Amanda McRaven (Fulbright, New Zealand; MA Community-based Theatre, Massey University, New Zealand; MFA Directing, University of California, Irvine; BA English and Drama, University of Virginia)
Amanda is in her third decade of making theater. She works on performance that is physical, that re-ignites liveness, and that engages non-theater communities. She is most interested in creating collaborative, vigorous, heart-driven, expansive, intimate, audience-centered performance.
Amanda is a proud associate member of SDC, an La Stage Alliance Ovation Award winner for her direction of Meghan Brown’s The Pliant Girls, a member of Lincoln Center Directors Lab, and a Fulbright Award recipient to New Zealand, where she created and directed community-based theater projects including stories with refugee communities for The Mixing Room at Te Papa Tongarewa, Museum of New Zealand. She also directed for Shakespeare Globe Centre New Zealand.
Based in the Los Angeles area, she freelance directs and makes ensemble theater with the company that she founded in 2007, Fugitive Kind. A fierce proponent of feminist social justice performance, she is also the founder and producer of Los Angeles Lady Arm Wrestlers: wild (real) arm-wrestling tournaments with elements of burlesque, drag, and WWE that create safe space for marginalized communities and raise funds for small LA-based non-profits. To date, the organization has raised $40,000 for non-profits in Los Angeles that support queer, trans, youth, and arts communities.
Also a professor of Performance Studies, Amanda has taught Community-based Performance, Spoken Word Poetry, and Performance For Social Change at California State University, Northridge and Massey University in New Zealand. She also facilitates and teaches a theater program for California Arts in Corrections, a love that was first fostered in 2003 while working with women at Fluvanna Correctional Center in Troy, Virginia.
She began her professional career in Shakespeare, as an actor and then Director of Education for the American Shakespeare Center, where she spent three years developing the company’s youth programs, in particular expanding ASC’s flagship Young Company Theater Camp. In 2016, she co-founded Make Trouble, an advanced training program for college students that focuses on the intersection of Shakespeare, devising, and ensemble.

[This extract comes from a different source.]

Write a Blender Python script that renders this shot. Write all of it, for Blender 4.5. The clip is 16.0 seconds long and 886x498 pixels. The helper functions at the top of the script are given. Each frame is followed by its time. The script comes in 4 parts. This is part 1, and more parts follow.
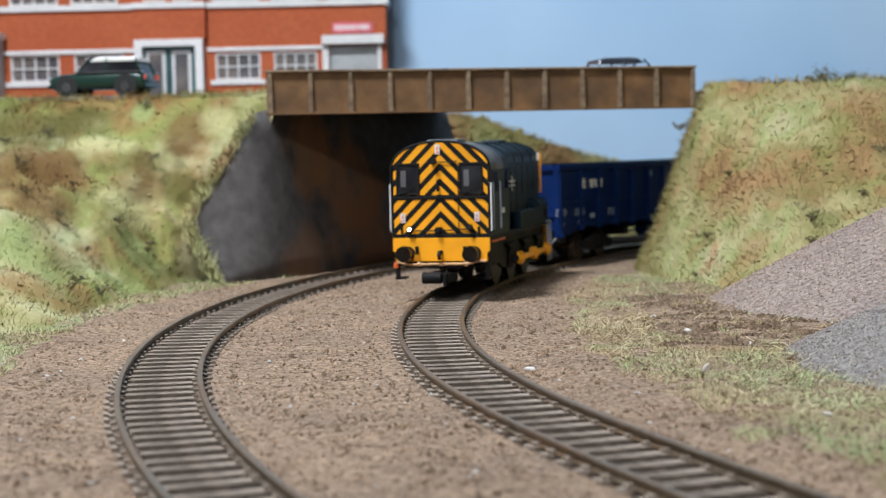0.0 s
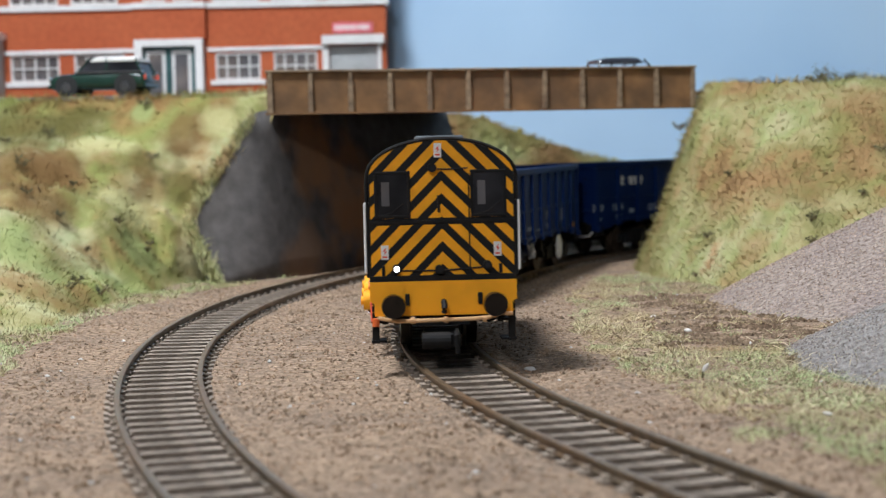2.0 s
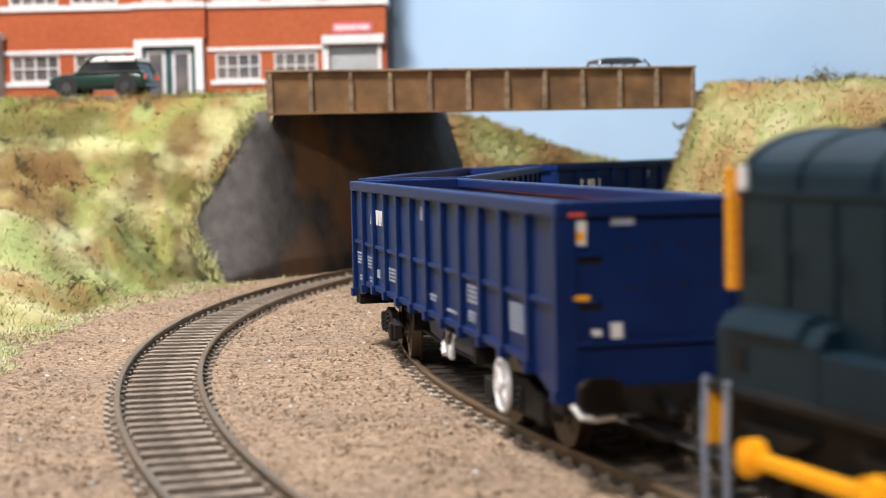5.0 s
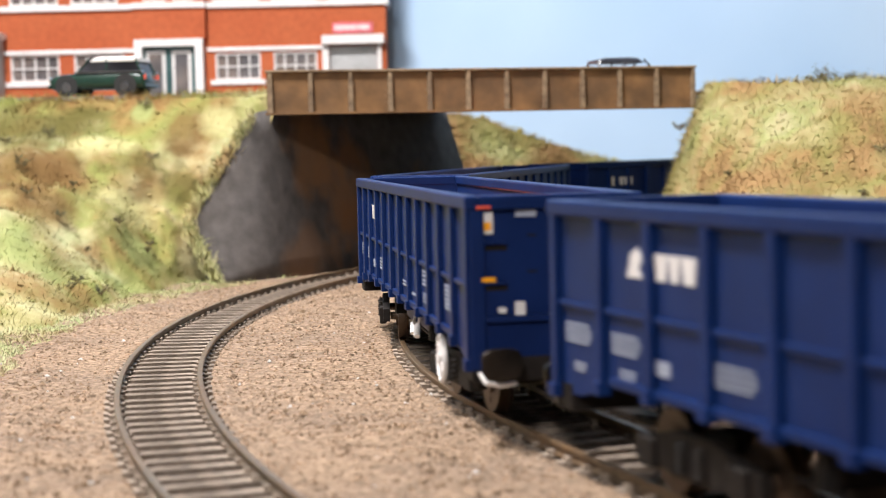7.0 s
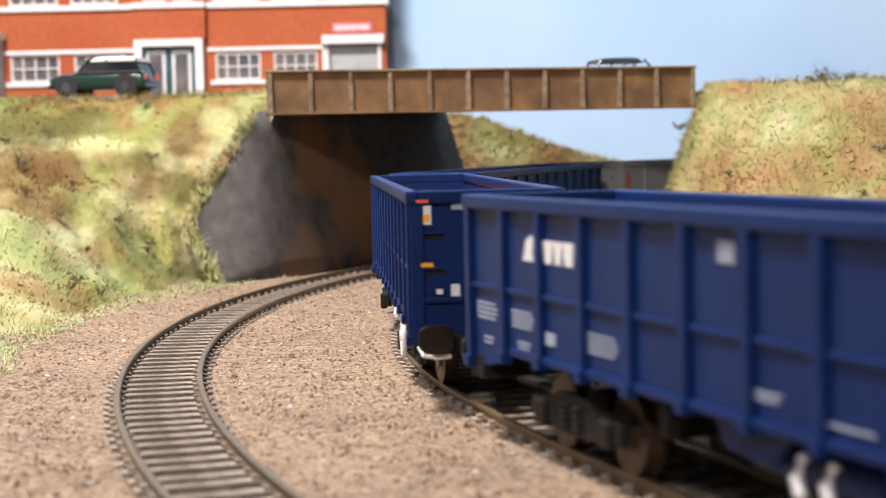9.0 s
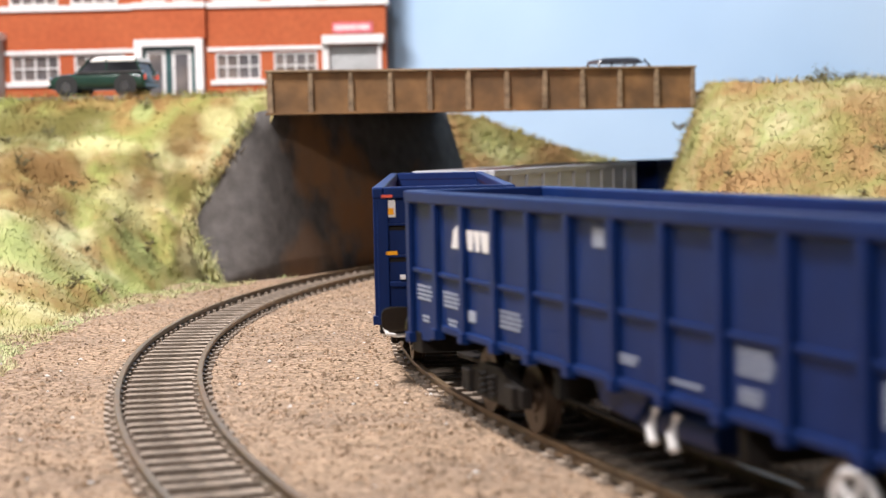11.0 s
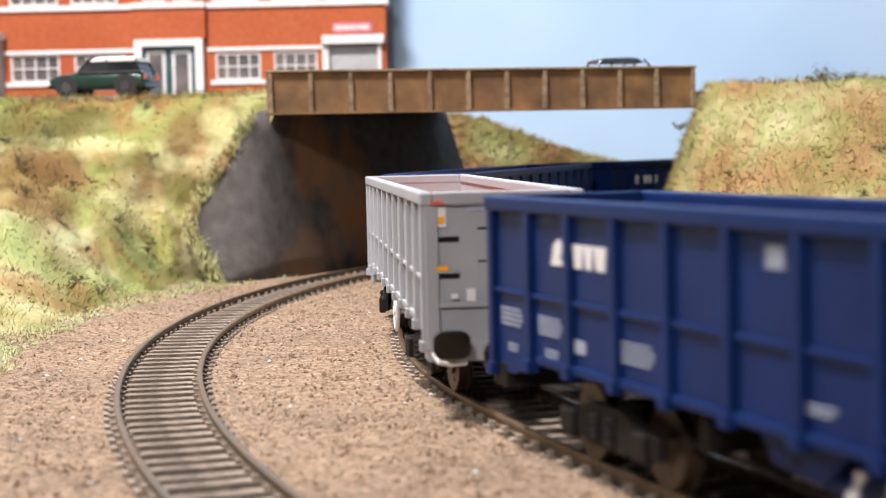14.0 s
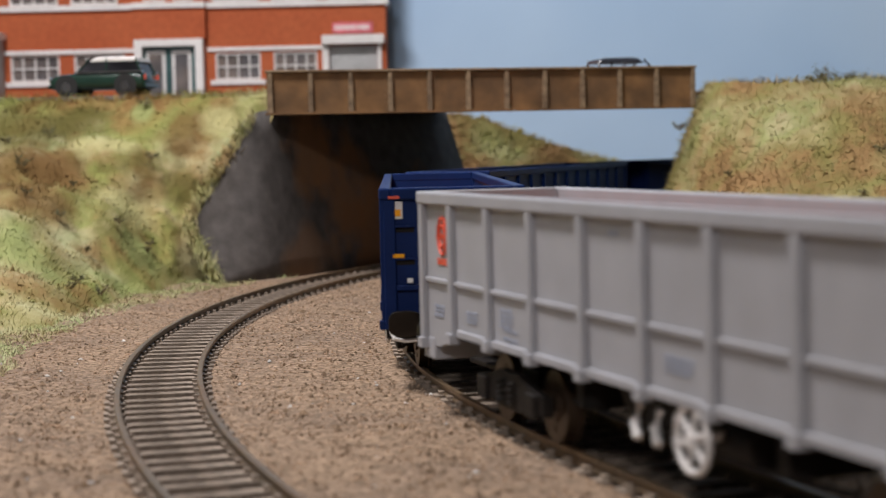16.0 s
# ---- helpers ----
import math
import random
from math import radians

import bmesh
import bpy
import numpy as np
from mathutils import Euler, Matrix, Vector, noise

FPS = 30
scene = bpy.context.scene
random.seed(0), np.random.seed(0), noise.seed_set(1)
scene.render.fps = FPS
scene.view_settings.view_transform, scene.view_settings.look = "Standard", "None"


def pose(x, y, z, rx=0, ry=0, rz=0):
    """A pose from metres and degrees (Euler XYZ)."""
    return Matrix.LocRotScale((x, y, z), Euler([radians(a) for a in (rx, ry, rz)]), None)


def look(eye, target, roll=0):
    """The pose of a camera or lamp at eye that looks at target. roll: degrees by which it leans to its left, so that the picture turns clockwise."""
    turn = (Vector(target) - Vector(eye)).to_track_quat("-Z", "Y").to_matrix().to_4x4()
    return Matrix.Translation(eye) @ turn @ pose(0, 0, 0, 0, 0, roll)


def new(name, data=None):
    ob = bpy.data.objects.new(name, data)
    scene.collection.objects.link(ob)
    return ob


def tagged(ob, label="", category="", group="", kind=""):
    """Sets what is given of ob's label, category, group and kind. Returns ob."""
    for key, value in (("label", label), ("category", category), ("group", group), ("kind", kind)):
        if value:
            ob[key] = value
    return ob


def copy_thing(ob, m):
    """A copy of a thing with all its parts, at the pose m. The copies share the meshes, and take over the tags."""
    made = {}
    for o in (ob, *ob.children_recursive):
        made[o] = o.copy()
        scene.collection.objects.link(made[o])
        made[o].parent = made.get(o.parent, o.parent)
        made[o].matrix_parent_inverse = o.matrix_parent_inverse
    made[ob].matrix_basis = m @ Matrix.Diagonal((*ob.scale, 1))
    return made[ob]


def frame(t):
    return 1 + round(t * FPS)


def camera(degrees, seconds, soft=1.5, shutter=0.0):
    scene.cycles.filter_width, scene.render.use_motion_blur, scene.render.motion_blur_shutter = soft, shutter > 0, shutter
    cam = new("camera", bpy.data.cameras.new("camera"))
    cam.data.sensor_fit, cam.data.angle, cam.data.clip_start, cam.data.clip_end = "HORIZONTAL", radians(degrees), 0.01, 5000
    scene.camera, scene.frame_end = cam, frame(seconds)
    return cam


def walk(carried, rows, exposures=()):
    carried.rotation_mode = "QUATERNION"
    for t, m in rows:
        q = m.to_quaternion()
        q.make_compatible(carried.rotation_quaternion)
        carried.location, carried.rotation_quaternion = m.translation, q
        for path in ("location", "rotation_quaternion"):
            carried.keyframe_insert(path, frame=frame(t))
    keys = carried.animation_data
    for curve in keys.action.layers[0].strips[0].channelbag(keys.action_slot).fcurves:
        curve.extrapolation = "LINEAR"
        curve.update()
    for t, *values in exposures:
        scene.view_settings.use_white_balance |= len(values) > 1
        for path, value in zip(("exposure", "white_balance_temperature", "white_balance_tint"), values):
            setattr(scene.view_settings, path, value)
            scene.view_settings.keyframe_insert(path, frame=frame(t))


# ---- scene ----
# The place is a model railway at 1:76; numbers below are millimetres, turned into metres by MM.
MM = 0.001
cam = camera(30.1, 16.0, soft=0.95, shutter=0.5)
cam.data.dof.use_dof, cam.data.dof.focus_distance, cam.data.dof.aperture_fstop = True, 0.425, 30.0
EYE = (0.0, 0.0, 0.04896)
VIEW = look(EYE, (0.0, math.cos(0.06174), 0.04896 - math.sin(0.06174)), -1.2732)
walk(cam, [(0.0, VIEW), (16.0, VIEW)],
     exposures=[(0.0, -0.67, 5650, 7), (2.0, -0.65, 5700, 7), (3.0, -0.56, 5920, 8), (4.0, -0.39, 6150, 10), (6.3, -0.04, 6400, 13), (12.5, -0.05, 6380, 15), (14.5, -0.04, 6380, 15), (15.1, -0.15, 6380, 15), (16.0, -0.98, 6380, 15)])

# ---- world and lamps: a lit exhibition room, and the layout's own lighting beam ----
world = bpy.data.worlds.new("room_light")
scene.world = world
world.use_nodes = True
world.node_tree.nodes["Background"].inputs[0].default_value = (0.9, 0.95, 1.0, 1)
world.node_tree.nodes["Background"].inputs[1].default_value = 0.02


def area_lamp(name, eye, target, sx, sy, watts, colour):
    data = bpy.data.lights.new(name, "AREA")
    data.shape, data.size, data.size_y, data.energy, data.color = "RECTANGLE", sx, sy, watts, colour
    ob = new(name, data)
    ob.matrix_world = look(eye, target)
    return ob


area_lamp("layout_lamp", (-0.23, 0.36, 0.63), (0.09, 0.70, 0.0), 0.16, 0.10, 11.8, (1.0, 0.96, 0.92))
area_lamp("hall_lamp", (-0.20, -0.83, 0.58), (0.0, 0.65, 0.03), 0.14, 0.09, 7.5, (1.0, 0.97, 0.94))

# broad unseen panel, added as soft fill for the room's ambient light
area_lamp("ceiling_lamp", (0.3, -0.05, 1.46), (0.3, -0.049, 0.0), 1.7, 1.5, 2.6, (0.97, 0.98, 1.0))

# ---- materials ----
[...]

Her productions consistently receive critical acclaim for energetic, passionate, physical performances. In addition to her own work, she is proud to have assisted Dominique Serrand on Red Noses at The Actor’s Gang, Daniel Sullivan on Hamlet at South Coast Repertory, and Bill Rauch on The Clean House at Lincoln Center Theater and on Two Gentlemen of Verona at OSF
Some of her heroes and inspirations are Anne Bogart, Ellen Lauren, James Thiérrée, Roberta Carreri, Ariane Mnouchkine, Kneehigh Theatre, Propeller, Elevator Repair Service, Odin Theatret, Theatre du Soleil, and Derevo.
Also a writer, she is the winner of the New Southerner 2013 Nonfiction Prize, and has been published in NY______ and Penduline.